Factories in the north will be shuttered up. Ports will be clogged with lines of Land Rovers and Minis completing their customs checks. On the roads, we’ll be driving Morrises and Austins and perhaps even Humber Hawks — look it up on Wikipedia — as imports slow down. After financial services, the motor industry is the sector likely to be most affected by our decision to leave the European Union — and since the referendum there has been no shortage of dire warnings over the likely consequences for what in the past 20 years has arguably been the UK’s most successful manufacturing sector.
Brexit will undoubtedly be a huge challenge for companies which, like many City firms, have remade their business as part of an integrated European industry. Yet it can be an opportunity as much as a threat.
It remains to be seen whether EU tariffs or other barriers are imposed on British-made cars. But even if they are, there are still many ways in which the industry can play to its strengths. It can break free of Brussels regulation to take a lead in new technologies such as hydrogen, electric and driverless cars. And it can focus on selling upmarket vehicles to global rather than European customers.
When the UK joined the EU back in 1973, the British car industry was a joke. Cars such as the Austin Allegro and Morris Marina, made by the ill-managed British Leyland group, have gone down in automotive history as some of the worst ever produced. Over-manned, strike-ridden, under-capitalised and with laughable quality control, the whole sector was dying on its feet by the end of the 1970s; its traditional export markets had been lost.
It would be an exaggeration to say EU membership turned that around. The Thatcherite reforms of the 1980s and the first waves of Japanese and German investment were far more important. But the EU played a part. Companies such as Honda, Toyota and Nissan started manufacturing in this country because it was a way into Europe — so much so that Peugeot boss Jacques Calvet memorably accused Britain of being an ‘aircraft carrier for the Japanese’.
Even if that were true, it led to a remarkable revival. We now produce almost 1.8 million cars a year in an industry that employs more than 800,000 people and generates £71 billion in sales. Some of that might have happened without ever joining the EU, but not all of it.
Critically, however, the industry relies on exports. Of those cars, 1.2 million are not for the home market. The UK industry is part of an EU-wide supply chain and while making cars to sell abroad, we are also buying those assembled in Germany, Spain or Poland. Components may travel through several countries before finishing up in a Honda or a Ford.
The trouble is that tariffs — even at the modest 4 per cent or so permitted by WTO rules — along with customs checks, could hugely disrupt that network. Indeed, these barriers might be worse than for the City. A fund manager may get away with opening a front office in Frankfurt or Paris while doing the real work in Canary Wharf. But that won’t be possible for a car factory. Either it’s inside the EU or it isn’t. In short, Brexit poses a huge threat — which is why the industry’s leaders were so vocal in the Remain campaign.

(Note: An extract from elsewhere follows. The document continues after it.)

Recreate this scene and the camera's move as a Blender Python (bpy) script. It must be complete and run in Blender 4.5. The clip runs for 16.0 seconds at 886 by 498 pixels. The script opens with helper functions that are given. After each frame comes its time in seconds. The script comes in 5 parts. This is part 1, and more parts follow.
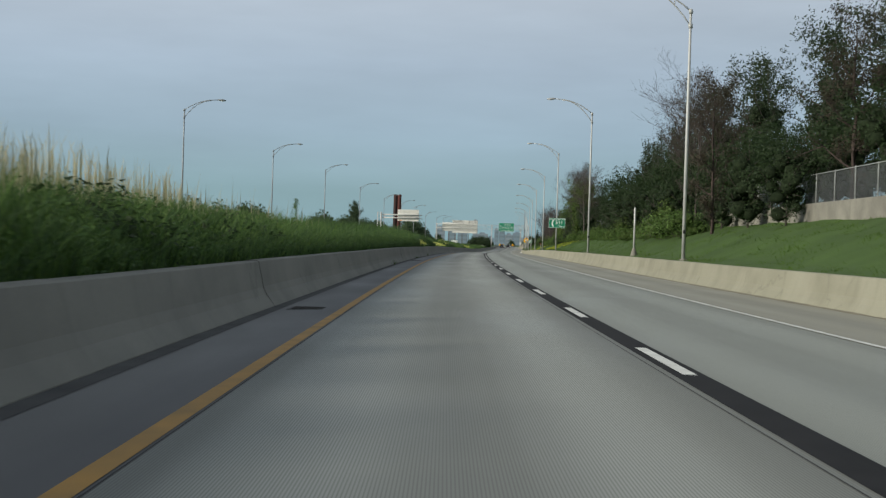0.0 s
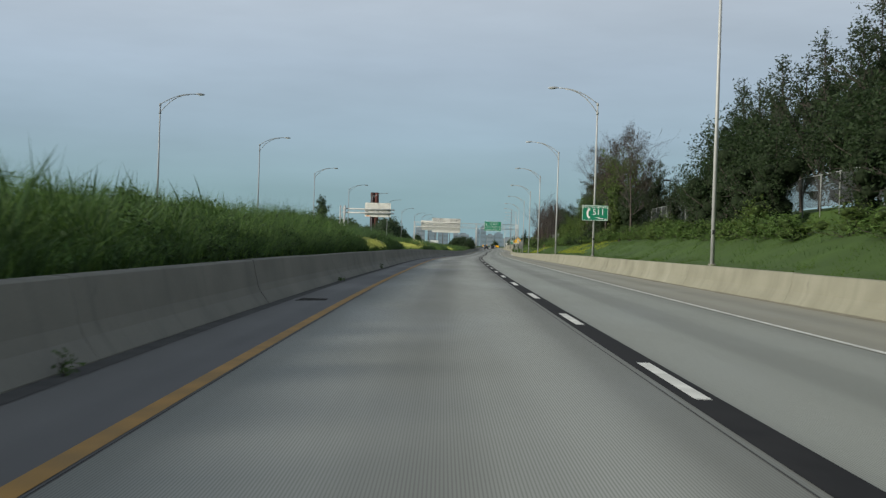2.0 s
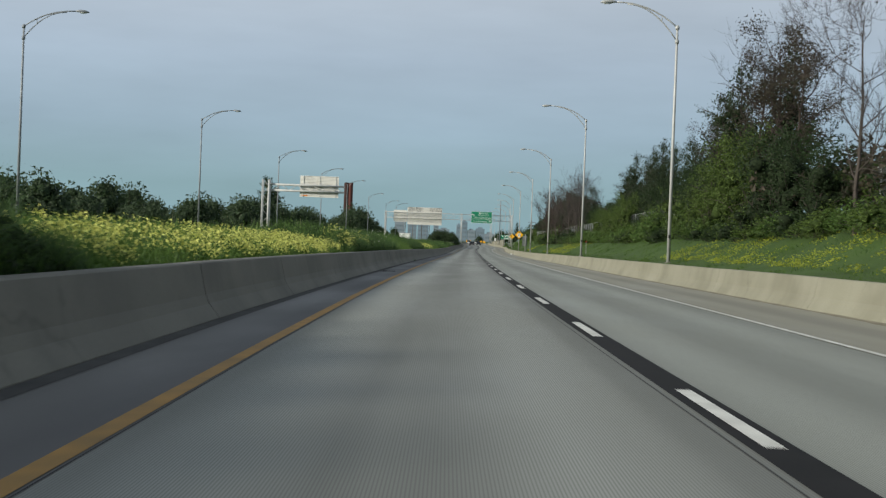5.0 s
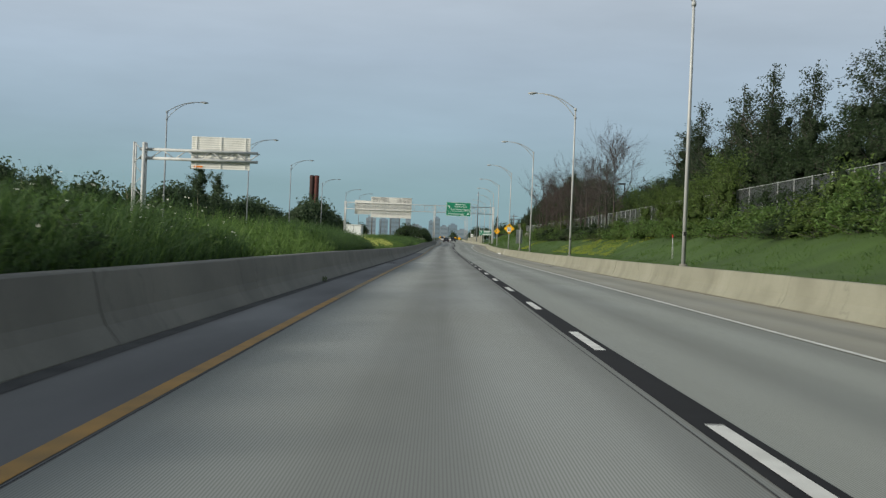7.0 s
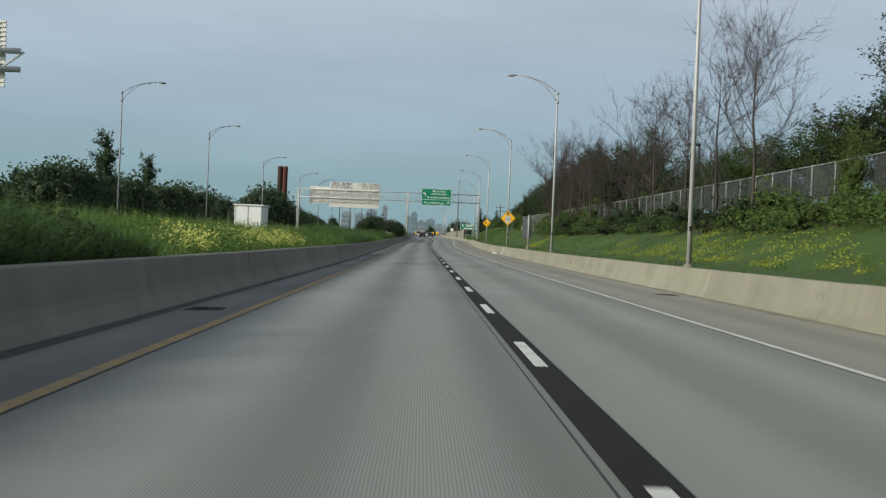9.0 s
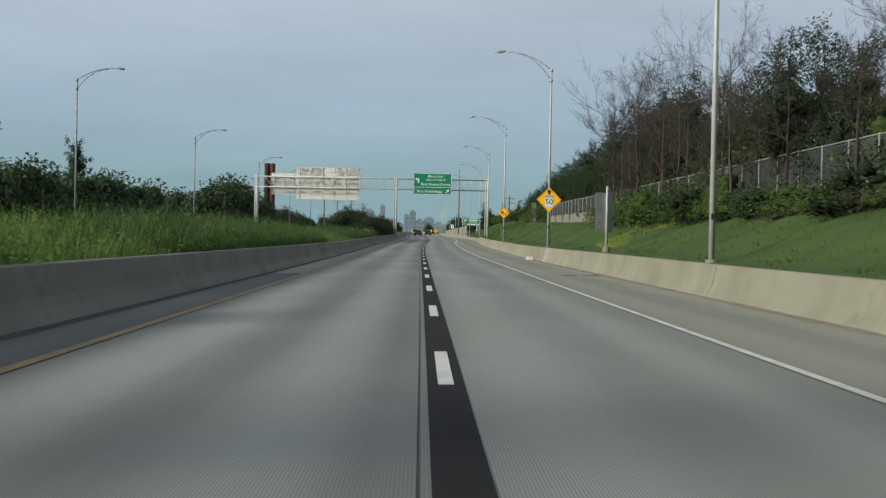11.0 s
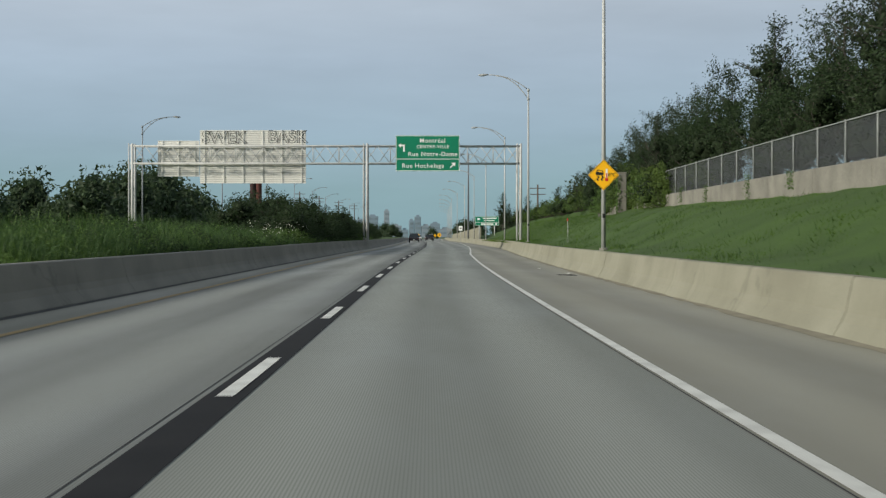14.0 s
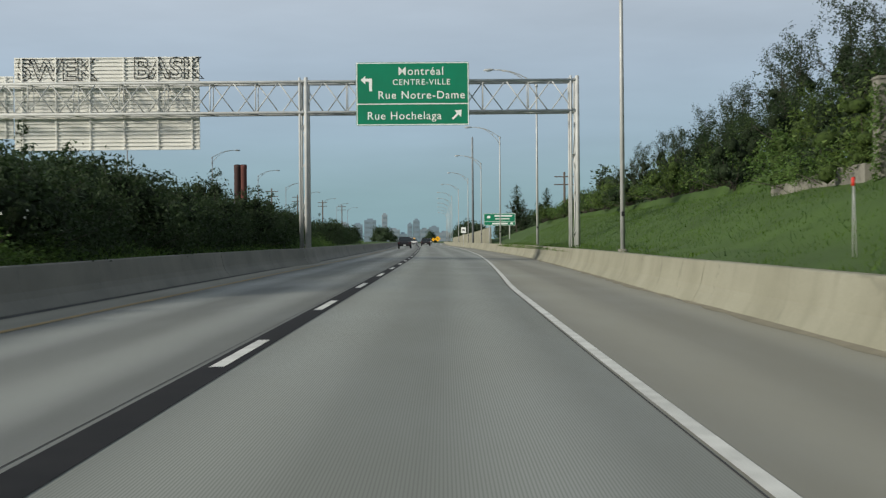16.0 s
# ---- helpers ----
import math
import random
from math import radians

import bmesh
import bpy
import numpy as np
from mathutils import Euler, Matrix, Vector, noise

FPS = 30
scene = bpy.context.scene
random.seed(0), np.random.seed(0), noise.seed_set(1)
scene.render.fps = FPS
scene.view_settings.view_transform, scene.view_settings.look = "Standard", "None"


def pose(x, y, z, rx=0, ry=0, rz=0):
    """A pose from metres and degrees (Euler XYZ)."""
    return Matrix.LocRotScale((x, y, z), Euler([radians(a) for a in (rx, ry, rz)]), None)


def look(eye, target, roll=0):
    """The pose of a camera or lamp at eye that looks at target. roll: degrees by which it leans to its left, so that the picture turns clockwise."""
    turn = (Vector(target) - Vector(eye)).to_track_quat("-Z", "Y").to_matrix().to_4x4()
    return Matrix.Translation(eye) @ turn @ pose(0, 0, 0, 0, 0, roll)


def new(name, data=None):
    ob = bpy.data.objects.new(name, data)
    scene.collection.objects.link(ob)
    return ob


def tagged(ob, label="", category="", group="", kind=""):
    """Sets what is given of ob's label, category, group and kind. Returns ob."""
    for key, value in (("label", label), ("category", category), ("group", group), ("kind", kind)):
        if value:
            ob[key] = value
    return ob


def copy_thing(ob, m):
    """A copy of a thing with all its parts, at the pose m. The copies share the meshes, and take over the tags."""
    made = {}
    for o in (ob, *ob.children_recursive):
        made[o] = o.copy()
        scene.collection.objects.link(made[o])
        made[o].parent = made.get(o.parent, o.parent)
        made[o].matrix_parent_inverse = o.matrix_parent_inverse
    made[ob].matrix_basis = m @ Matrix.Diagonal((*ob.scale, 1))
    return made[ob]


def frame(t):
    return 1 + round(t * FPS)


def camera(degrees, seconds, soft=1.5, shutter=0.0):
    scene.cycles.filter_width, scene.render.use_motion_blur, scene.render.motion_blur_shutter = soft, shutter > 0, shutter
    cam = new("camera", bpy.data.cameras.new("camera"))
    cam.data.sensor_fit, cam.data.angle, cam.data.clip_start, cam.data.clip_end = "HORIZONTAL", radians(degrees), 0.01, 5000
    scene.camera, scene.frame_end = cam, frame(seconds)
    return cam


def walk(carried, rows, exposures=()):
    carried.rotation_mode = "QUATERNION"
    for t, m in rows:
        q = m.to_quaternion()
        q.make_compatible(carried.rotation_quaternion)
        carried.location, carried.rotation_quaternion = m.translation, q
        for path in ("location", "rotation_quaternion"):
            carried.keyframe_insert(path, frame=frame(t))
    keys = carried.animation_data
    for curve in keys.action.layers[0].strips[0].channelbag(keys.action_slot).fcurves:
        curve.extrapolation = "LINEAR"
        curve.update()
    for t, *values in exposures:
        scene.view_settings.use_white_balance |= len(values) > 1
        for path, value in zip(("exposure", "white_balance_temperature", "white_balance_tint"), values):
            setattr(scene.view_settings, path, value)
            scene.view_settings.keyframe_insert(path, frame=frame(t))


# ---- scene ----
cam = camera(36.15, 16.0, soft=1.3, shutter=0.15)
PATH = [
    (0, look((-2.033, 37.344, 1.074), (-1.459, 137.342, 0.738), 1.770)),
    (0.5, look((-1.879, 51.356, 1.092), (-0.860, 151.350, 0.775), 1.748)),
    (1, look((-1.697, 65.349, 1.120), (-0.312, 165.339, 0.853), 1.713)),
    (1.5, look((-1.464, 79.302, 1.150), (0.356, 179.284, 0.764), 1.759)),
    (2, look((-1.171, 93.238, 1.183), (0.854, 193.218, 0.941), 1.849)),
    (2.5, look((-0.831, 107.150, 1.217), (1.410, 207.123, 0.759), 1.864)),
    (3, look((-0.459, 121.032, 1.243), (1.950, 221.002, 0.707), 1.963)),
    (3.5, look((-0.059, 134.915, 1.256), (2.578, 234.879, 0.760), 1.958)),
    (4, look((0.359, 148.786, 1.260), (3.229, 248.744, 0.877), 2.075)),
    (4.5, look((0.797, 162.645, 1.261), (3.963, 262.594, 0.700), 2.067)),
    (5, look((1.252, 176.539, 1.260), (4.747, 276.476, 0.707), 2.217)),
    (5.7, look((1.985, 196.079, 1.249), (6.272, 295.985, 0.631), 2.238)),
    (6.3, look((2.744, 212.888, 1.216), (7.613, 312.767, 0.550), 2.253)),
    (6.9, look((3.625, 229.744, 1.167), (9.076, 329.593, 0.454), 2.268)),
    (7.5, look((4.604, 246.634, 1.118), (10.636, 346.449, 0.357), 2.284)),
    (8, look((5.511, 260.724, 1.077), (12.157, 360.500, 0.281), 2.155)),
    (8.5, look((6.478, 274.813, 1.033), (13.445, 374.565, 0.037), 2.305)),
    (9, look((7.472, 288.871, 0.985), (14.662, 388.607, -0.002), 2.299)),
    (9.5, look((8.475, 302.879, 0.930), (15.593, 402.619, -0.247), 2.304)),
    (10.1, look((9.693, 319.637, 0.866), (16.845, 419.375, -0.280), 1.872)),
    (10.8, look((11.125, 339.114, 0.798), (18.327, 438.848, -0.306), 1.283)),
    (11.4, look((12.368, 355.732, 0.746), (19.605, 455.464, -0.328), 0.850)),
    (12, look((13.621, 372.261, 0.703), (20.894, 471.991, -0.340), 0.417)),
    (12.5, look((14.679, 385.953, 0.676), (22.076, 485.675, -0.168), 0.131)),
    (13, look((15.729, 399.556, 0.655), (22.732, 499.309, 0.083), 0.133)),
    (13.5, look((16.728, 413.103, 0.635), (23.603, 512.864, -0.050), 0.031)),
    (14, look((17.689, 426.547, 0.621), (24.399, 526.319, -0.082), -0.001)),
    (14.5, look((18.629, 439.840, 0.624), (25.237, 539.620, 0.108), -0.170)),
    (15, look((19.510, 452.396, 0.649), (26.018, 552.183, 0.245), -0.185)),
    (15.5, look((20.391, 465.602, 0.693), (27.000, 565.383, 0.344), -0.445)),
    (16, look((21.248, 478.437, 0.740), (28.007, 578.208, 0.324), -0.471)),
]
walk(cam, PATH)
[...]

Amid pre-negotiation mudslinging on both sides, we have no idea what kind of final deal will be struck with the EU. Will there be a special motor customs union, recognising, for example, that Britain is a huge market for German cars? Whatever the final outcome, the industry will have to make itself less reliant on the EU. How? There are two big things it could be doing to reinvent itself.
First, access to the EU comes at the cost of compliance with rules set by Brussels. Even when it’s not actively hostile to radical ideas, as it is with the gig economy, the EU is slow to permit anything new. And yet, after a century in which the internal combustion engine has not fundamentally changed, a revolution looms. Electric and hydrogen power promise a complete step change; the driverless car will transform the way vehicles are used and owned. If the UK is flexible and fast to deregulate, it can steal a lead in those technologies.
Next, we need to diversify away from stagnant EU markets. Greek car sales, not surprisingly, have fallen almost 90 per cent in the past decade. Italian sales are down by half. GM’s recent decision to pull out of Europe (by selling its Vauxhall and Opel marques and factories to Peugeot) implied that American bosses think Europe’s overcrowded market hardly worth bothering with any more.
Instead, the manufacturers need to concentrate on countries that are growing. The Chinese market for vehicles is exploding; so is that in Vietnam, now the 35th biggest market in the world, and, closer to home, Poland, now the 25th.
The motor industry faces a huge challenge — and as Robin Andrews explores on the right, so does the investor who believes Brexit is also an opportunity. For the global car giant, the specialist component maker or the humble stock-picker, boldness and lateral thinking will win the day.